Another module I've covered is that module which laid out what was played at GenCon X, in 1977. I shan't name it; roll your cursor over that link. This wasn't as memorable except inasmuch as it might represent the last ten-level dungeon in the lore.

Among the supplements I'd got as a fourth-grader was the Monster and Treasure Assortment. This came out before the Palace of the Silver Princess. This came out before the G1-2-3 and the aforementioned D1-2 bundles. I remember thinking at the time - what the hell is a "Type III Demon"? Marsh's Expert Set didn't tell me. Why would we care to dig into a ninth or tenth level? Marsh was pointing me to wilderness adventure! (And the Companion Set was talking about ruling counties and leading armies.)

I think that, over the 1970s, which may not be appreciated by younger GenX as got to the hobby through Mentzer, the hobby was dominated by the deeper dungeon delve. Computer gamers see aspects of this in Nethack and Rogue. The "Roguelike" take on dungeons kept this up even after Lakofka's failure in GenCon XII which, those players complained, was a step back from the Depths in GenCon XI. I don't know that software gamers got a good Underdark until Ultima V in, what, 1988.

Monday, June 29, 2026

When wheat came to China

An excellent video here on how China adapted wheat as a foodstock. We in the west, alongside the great rivers and defended by cats, have leavened our wheat and baked the result as bread. In the east, once they got wheat (and cat): they steamed it into noodles and dumplings. We store the bread; they store the grains.
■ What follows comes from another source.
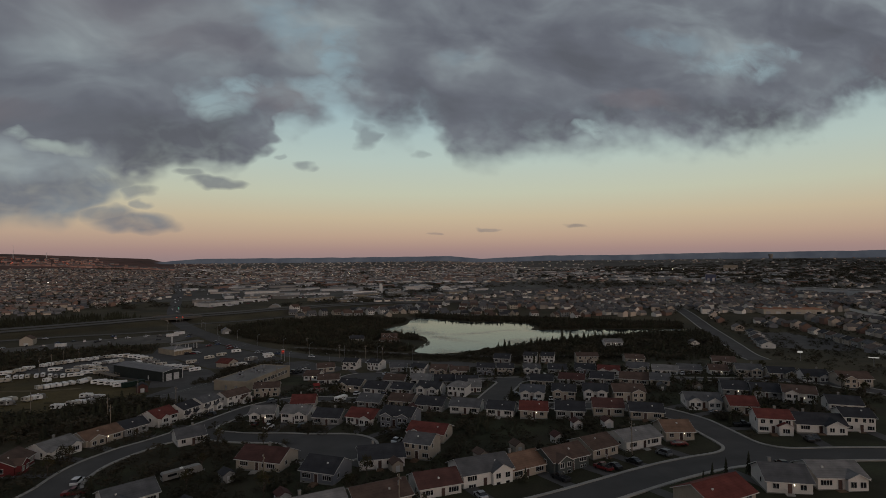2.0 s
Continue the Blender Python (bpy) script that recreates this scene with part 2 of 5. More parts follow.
def lit(name, colour, strength):
    m = bpy.data.materials.new(name)
    m.use_nodes = True
    b = m.node_tree.nodes["Principled BSDF"]
    b.inputs["Base Color"].default_value = (*(c * 0.12 for c in colour), 1)
    b.inputs["Emission Color"].default_value, b.inputs["Emission Strength"].default_value = (*colour, 1), strength
    MATS[name] = m
    return m


def banded(name, colour, rough, pitch, axis=2, per_object=0.0, vary=0.2, depth=0.5):
    """Horizontal courses (clapboard, shingles, ribbed metal): dark seams and a stepped relief."""
    m = surface(name, colour, rough, vary, 0.35, 6.0, 0.0, per_object=per_object)
    nt = m.node_tree
    b = nt.nodes["Principled BSDF"]
    tc, sep = nt.nodes.new("ShaderNodeTexCoord"), nt.nodes.new("ShaderNodeSeparateXYZ")
    nt.links.new(tc.outputs["Object"], sep.inputs[0])
    saw = calc(nt, "FRACT", calc(nt, "DIVIDE", sep.outputs[axis], pitch))
    bn = nt.nodes.new("ShaderNodeBump")
    bn.inputs["Strength"].default_value, bn.inputs["Distance"].default_value = depth, 0.04
    nt.links.new(saw, bn.inputs["Height"]), nt.links.new(bn.outputs[0], b.inputs["Normal"])
    old = b.inputs["Base Color"].links[0].from_socket
    seam = calc(nt, "GREATER_THAN", saw, 0.88)
    nt.links.new(blend(nt, calc(nt, "MULTIPLY", seam, 0.35), old, tuple(c * 0.4 for c in colour)), b.inputs["Base Color"])
    return m


surface("land", (0.078, 0.066, 0.038), 0.95, 0.4, 0.03, 0.9, 0.6, other=(0.055, 0.047, 0.029))
surface("lawn", (0.046, 0.048, 0.025), 0.95, 0.4, 0.08, 2.5, 0.4, other=(0.058, 0.046, 0.03))
surface("meadow", (0.11, 0.082, 0.033), 0.95, 0.4, 0.045, 0.6, 0.5, other=(0.08, 0.064, 0.03))
# red of the last sun on the left hill, put into its colour
surface("sunset_red_hill", (0.15, 0.076, 0.058), 0.95, 0.45, 0.006, 0.05, 0.3, other=(0.07, 0.05, 0.04))
# paler and greyer than the near land: distance haze put into the colour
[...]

The video - from "Taste of Civilization" - takes pains to point out that neither way is wrong. The West-capital-W, which includes the Taklamakan east-Turkestan, had cheaper heat energy. Europe, before and after Rome, had vast forests with a low population, so wood was cheap. China's population, despite the best efforts of barbarians and tyrants, didn't crash; driving up the relative cost of fuel. As for Central Asia, I guess it just got naturally hot half the time such that baking tortilla in metal over the afternoon outside could keep through the winters.

Space habitats will be jealous for water in this gravity-well. I'm thinking we'll be on the Central Asian model: baked breads, and not leavened so-much. Out on Ceres and beyond, where water is cheap and energy expensive, we'll see more noodles and dumplings. (I don't rate The Expanse as serious.)